Saturday, March 12, 2016
I really was going to write here more. I was going to dive in, take all of the posts out of my head, and off the scraps of paper that accumulate around the house like driftwood after an ocean rocking storm, but it never happened. And I think it might not happen until the kids are a little older. If ever.
Our family is in a nice slow routine of preschool, and playdates, and church, and dinners from scratch, and learning how to be. We're mostly introverts. We like books. We love walks in the rain. The house is coming along, though the projects are endless. The dog is slowing down noticeably. I can see our time with her waning.
I have shed so much anxiety this year, but I still hold some closely. I can drop B off at preschool without a backward glance, but this afternoon when Ainsleigh was being over dramatic about trying a piece of sour kiwi I tiptoed into her room mid-nap to check her breathing.
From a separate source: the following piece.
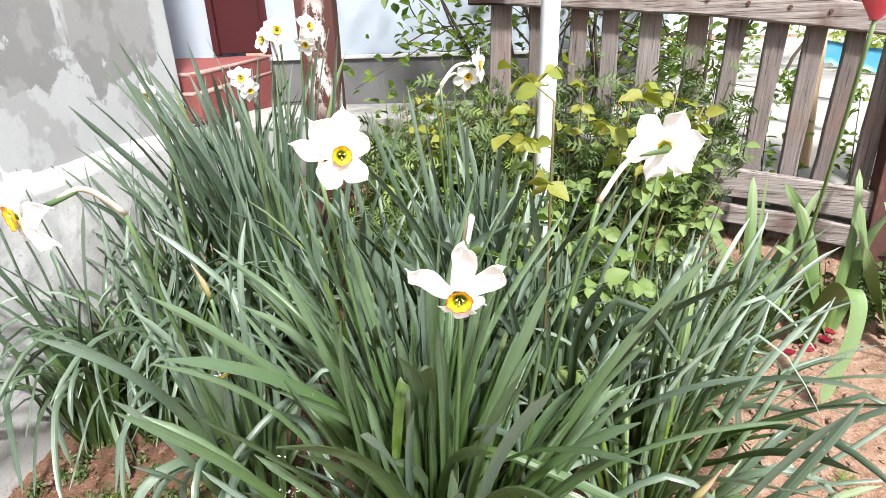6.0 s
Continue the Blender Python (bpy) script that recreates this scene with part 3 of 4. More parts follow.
def build_brown_post():
    post = thing("fence_post", 1.165, 0.845, 0, "dark brown painted steel fence post leaning slightly", "post")
    post.rotation_euler = (0.0, -0.045, -0.25)
    part("shaft", box_bm(-0.035, 0.035, -0.025, 0.025, -0.15, 0.908, 0.004), M_POST_DARK, post)
    part("cap", box_bm(-0.037, 0.037, -0.027, 0.027, 0.908, 0.915, 0.002), M_POST_DARK, post)
    pts = [Vector((0.039 * math.cos(a), 0.03 * math.sin(a), 0.60)) for a in np.linspace(0, 2 * math.pi, 13)]
    tube("wire", pts, [0.0014] * 13, M_WIRE, post, 5)


build_brown_post()


def build_pipe():
    pipe = thing("support_pipe", 0.263, 0.818, 0, "upright white plastic pipe with a tied ring", "pipe")
    zs = [-0.1, 0.3, 0.6, 0.9, 1.3, 1.7, 2.2]
    pts = [Vector((0.004 * math.sin(z * 2), 0.0, z)) for z in zs]
    tube("shaft", pts, [0.0215] * len(zs), M_PIPE, pipe, 24)
    bm = bmesh.new()
    bmesh.ops.create_cone(bm, cap_ends=True, segments=24, radius1=0.0232, radius2=0.0232, depth=0.010)
    bmesh.ops.transform(bm, matrix=pose(0.004, 0, 0.924), verts=bm.verts)
    bmesh.ops.bevel(bm, geom=bm.edges[:], offset=0.002, segments=2, affect="EDGES")
    part("collar", bm, M_PIPE, pipe, "white tape ring round the pipe")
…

Just to make sure. Just in case. No child of mine is going to die from a random sour kiwi incident. Ha! As if I have any control over anyone's life.
J is turning a large blue rain barrel into a strawberry growing device while the kids run around in the temporary sunshine. This being March the sun is on and off stage at lightning quick intervals. I just got drenched while walking the dog, which is why I am claiming a few solo minutes with a mug of hot tea.
And just like that, my time is up. Ainsleigh is on my lap, "reading to me." Her story is, "Abby, Elmo, Abby, Elmo ..." and she would like me to name all the characters in her book she doesn't recognize. So, it was good to catch up. I'll be back ... in five weeks, or months, or years.